A numerical example clarifies the convexity. Suppose an emerging-market reserve system has $5 trillion in reserves and a 10% gold allocation. Raising that allocation to 15%, with total reserves unchanged, implies $250 billion of additional gold demand. At a gold price of $2,300 per troy ounce, that is roughly 109 million ounces, or about 3,400 tonnes. The point is not that this happens mechanically; it is that small percentage changes in official allocation can translate into very large physical flows.
This Is Not Just an Inflation Hedge
The post-2015 acceleration suggests the driver is broader than inflation alone. It includes the search for reserve assets outside the dollar system, the memory of crisis liquidity, the rise of sanctions risk as a portfolio constraint, and the desire to diversify away from concentrated sovereign-credit exposure. In Minsky terms, reserve managers are reducing balance-sheet fragility by increasing the share of assets that are nobody else’s liability.
This also means gold demand should be analyzed less like jewelry consumption and more like a strategic asset-allocation program. The marginal buyer is less sensitive to short-term valuation metrics and more sensitive to regime variables: geopolitical fragmentation, reserve adequacy, current-account volatility, domestic-currency credibility, and the perceived safety of custodial arrangements.

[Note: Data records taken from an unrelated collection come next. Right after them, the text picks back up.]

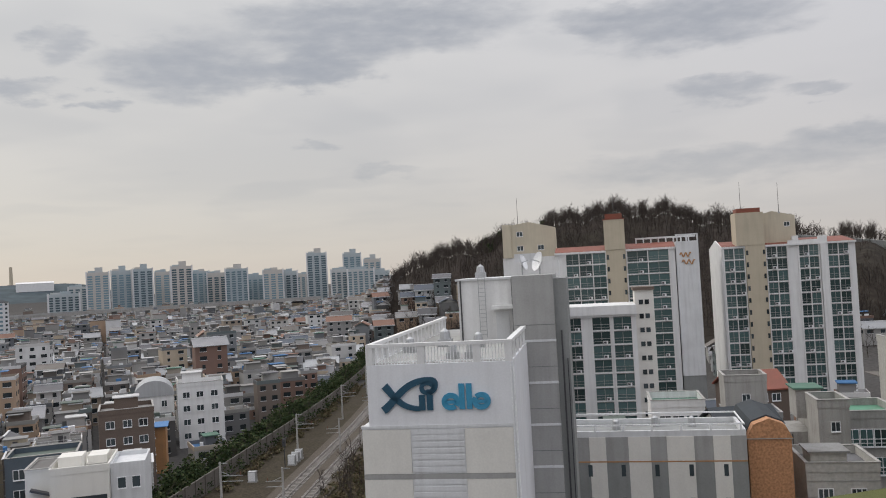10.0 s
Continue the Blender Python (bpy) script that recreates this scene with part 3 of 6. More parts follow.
for i in range(159):
    fs.append((2 * i, 2 * i + 1, 2 * i + 3, 2 * i + 2))
single("paint_edge", raw("paint_edge", vs, fs, M["pale_green"]), "thin pale paint line along the dark band's foot", "trim", kind="structure")


def bead(name, pts, w, y, label, mat="sealant"):
    """A raised bead of sealant smeared along a crack in the wall."""
    r = random.Random(int(w * 9999))
    dense = []
    for (x0, z0), (x1, z1) in zip(pts[:-1], pts[1:]):
        for k in range(10):
            f = k / 10
            dense.append((x0 + (x1 - x0) * f + r.uniform(-0.0035, 0.0035), z0 + (z1 - z0) * f))
    dense.append(pts[-1])
    vs, fs = [], []
    for i, (x, z) in enumerate(dense):
        x += PX
        ww = w * (0.75 + 0.5 * r.random())
        vs += [(x - ww, y, z), (x - ww * 0.4, y - 0.005, z), (x + ww * 0.4, y - 0.005, z), (x + ww, y, z)]
    for i in range(len(dense) - 1):
        o = 4 * i
        fs += [(o + k, o + 4 + k, o + 5 + k, o + 1 + k) for k in range(3)]
    single(name, raw(name, vs, fs, M[mat]), label, "crack", kind="structure")


bead("sealed_crack", [(0.875, 1.235), (0.885, 1.12), (0.88, 1.02), (0.855, 0.965), (0.872, 0.88), (0.885, 0.76), (0.888, 0.64), (0.905, 0.54), (0.93, 0.45), (0.915, 0.37), (0.912, 0.26)], 0.011, WALL_Y, "grey sealant smeared down a crack in the parapet")
bead("sealed_crack", [(-2.15, 1.235), (-2.145, 1.05), (-2.15, 0.85), (-2.14, 0.66), (-2.125, 0.52), (-2.11, 0.44), (-2.13, 0.405)], 0.016, WALL_Y, "wide grey sealant strip on a crack in the parapet", "sealant_pale")
# hairline joints in the floor's paint
for p0, p1, w in (((0.95, -0.03), (1.02, -0.5), 0.006), ((1.02, -0.5), (2.15, -0.46), 0.008), ((1.02, -0.5), (1.12, -1.25), 0.004), ((2.4, -0.42), (5.2, -0.36), 0.006), ((-0.25, -0.03), (-0.05, -0.45), 0.005)):
    d = Vector((p1[0] - p0[0], p1[1] - p0[1], 0)).normalized()
    s = Vector((-d.y, d.x, 0)) * w * 0.5
    p0, p1 = (p0[0] + PX, p0[1]), (p1[0] + PX, p1[1])
    q = [Vector((*p0, floor_z(p0[0]) + 0.002)) - s, Vector((*p1, floor_z(p1[0]) + 0.002)) - s, Vector((*p1, floor_z(p1[0]) + 0.002)) + s, Vector((*p0, floor_z(p0[0]) + 0.002)) + s]
    low = [v - Vector((0, 0, 0.006)) for v in q]
    me = raw("floor_seam", [tuple(v) for v in q + low], [(0, 1, 2, 3), (0, 4, 5, 1), (1, 5, 6, 2), (2, 6, 7, 3), (3, 7, 4, 0)], M["pale_green"])
    single("floor_seam", me, "pale raised seam in the green floor paint", "trim", kind="structure")

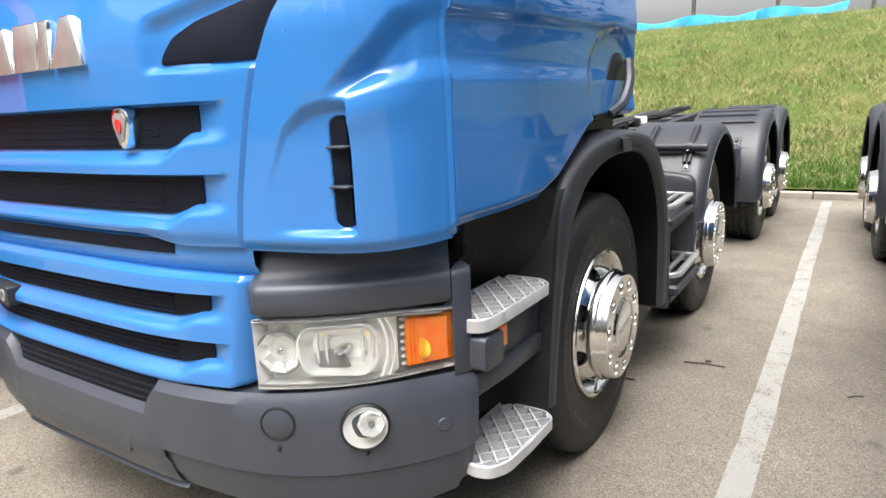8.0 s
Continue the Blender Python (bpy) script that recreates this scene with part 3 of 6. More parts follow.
def hub_cover(h=0.15):
    """The polished cover over the hub: stepped collar, flat face with nut wells, domed middle."""
    m = Mesh()
    seg = 120
    f = h + 0.085
    m.lathe([(h + 0.012, 0.192), (h + 0.022, 0.210), (h + 0.027, 0.221), (h + 0.031, 0.2235), (h + 0.035, 0.2225), (h + 0.043, 0.2190), (h + 0.046, 0.2165), (h + 0.050, 0.2160), (h + 0.062, 0.2128), (h + 0.065, 0.2108), (f - 0.005, 0.2078), (f, 0.205)], (0, 0, 0), seg)
    # flat face with ten round wells
    per = seg // 10
    rs = [0.205, 0.202, 0.195, 0.187, 0.178, 0.1675, 0.157, 0.149, 0.141, 0.134, 0.131, 0.128]
    base = len(m.v)
    for r in rs:
        m.v.extend([(f, r * math.cos(2 * math.pi * k / seg + NUT_ANGLE), r * math.sin(2 * math.pi * k / seg + NUT_ANGLE)) for k in range(seg)])
    i0, i1, k0, k1 = 1, 9, 2, per - 2
    for i in range(len(rs) - 1):
        for k in range(seg):
            if i0 <= i < i1 and k0 <= k % per < k1:
                continue
            a, b = base + i * seg + k, base + i * seg + (k + 1) % seg
            m.f.append((a, b, b + seg, a + seg))
    for hnum in range(10):
        ks = hnum * per
        loop = [(i0, k) for k in range(k0, k1)] + [(i, k1) for i in range(i0, i1)] + [(i1, k) for k in range(k1, k0, -1)] + [(i, k0) for i in range(i1, i0, -1)]
        n = len(loop)
        ck = (k0 + k1) / 2
        ca = 2 * math.pi * (ks + ck) / seg + NUT_ANGLE
        cy, cz = 0.1675 * math.cos(ca), 0.1675 * math.sin(ca)
        o = len(m.v)
        for dep, rad in ((0, 0.0268), (-0.002, 0.0258), (-0.020, 0.0250)):
            for i, k in loop:
                ang = 2 * math.pi * (ks + k) / seg + NUT_ANGLE
                py, pz = rs[i] * math.cos(ang) - cy, rs[i] * math.sin(ang) - cz
                L = math.hypot(py, pz)
                m.v.append((f + dep, cy + py / L * rad, cz + pz / L * rad))
        for q in range(n):
            q2 = (q + 1) % n
            la = base + loop[q][0] * seg + (ks + loop[q][1]) % seg
            lb = base + loop[q2][0] * seg + (ks + loop[q2][1]) % seg
            m.f.append((la, lb, o + q2, o + q))
            for lv in (0, 1):
                m.f.append((o + lv * n + q, o + lv * n + q2, o + (lv + 1) * n + q2, o + (lv + 1) * n + q))
        m.f.append(tuple(range(o + 2 * n, o + 3 * n)))
    m.lathe([(f, 0.128), (f - 0.001, 0.1265), (f - 0.008, 0.118), (f - 0.009, 0.114), (f - 0.007, 0.111), (f + 0.001, 0.102), (f + 0.0035, 0.099), (f + 0.004, 0.094), (f + 0.004, 0.060), (f + 0.004, 0.0)], (0, 0, 0), 60)
    return m


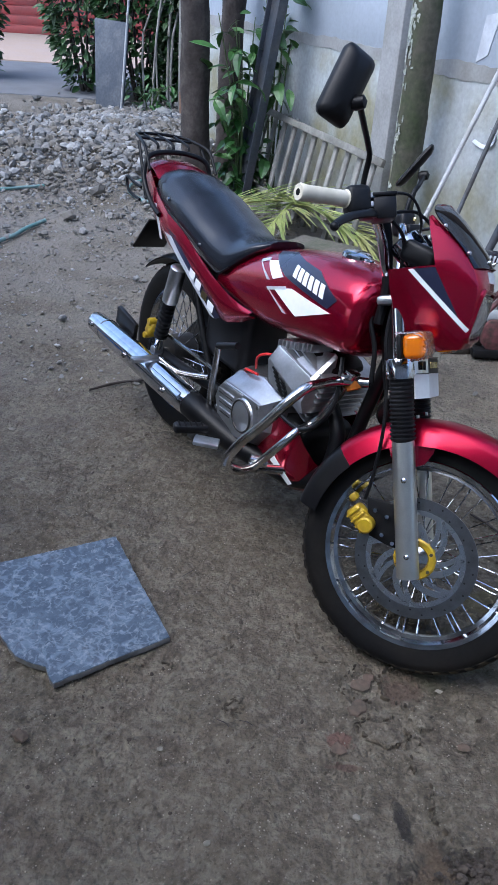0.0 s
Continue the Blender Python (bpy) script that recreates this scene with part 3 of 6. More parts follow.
def hedge(name, base, height, spread, n, seed, label):
    rnd = random.Random(seed)
    e = empty(name, Matrix.Translation(base), label, "shrub")
    for k in range(6):
        a = k * 1.05
        part("stem", tube([(0.06 * math.cos(a), 0.06 * math.sin(a), 0), (spread * 0.4 * math.cos(a), spread * 0.4 * math.sin(a), height * 0.5), (spread * 0.6 * math.cos(a + 0.3), spread * 0.6 * math.sin(a + 0.3), height * 0.95)], [0.02, 0.014, 0.006], 6), BARK, e)
    bm = bmesh.new()
    for i in range(n):
        a, u = rnd.uniform(0, 6.283), rnd.random() ** 0.8
        r = spread * (0.55 + 0.45 * math.sin(min(1, u * 1.2) * 2.6)) * (0.75 + 0.3 * noise.noise((math.cos(a) * 1.5 + seed, math.sin(a) * 1.5, u * 4))) * rnd.uniform(0.6, 1.0)
        c = Vector((math.cos(a) * r, math.sin(a) * r, 0.05 + u * height))
        d = Vector((math.cos(a) + rnd.gauss(0, 0.6), math.sin(a) + rnd.gauss(0, 0.6), rnd.uniform(-0.8, 0.3))).normalized()
        L = rnd.uniform(0.07, 0.16)
        leaf_mesh(bm, c, d, Vector((rnd.gauss(0, 0.5), rnd.gauss(0, 0.5), 1)), L, L * 0.5, 0.2)
    part("foliage", bm, DARKLEAF, e, smooth=False)
    return e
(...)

Conclusion: A Structural Bid with Room to Run
The main argument is that the official gold market has undergone a compositional regime change. Advanced economies still own the larger stock, but emerging-market central banks now provide the decisive marginal flow. Their holdings have more than doubled since 2008, their share of official gold reserves has risen toward 30–35%, and annual central-bank purchases have repeatedly exceeded historical norms. Yet their gold allocation remains far below developed-market levels. That persistent under-allocation is the reason the structural bid may still have room to run.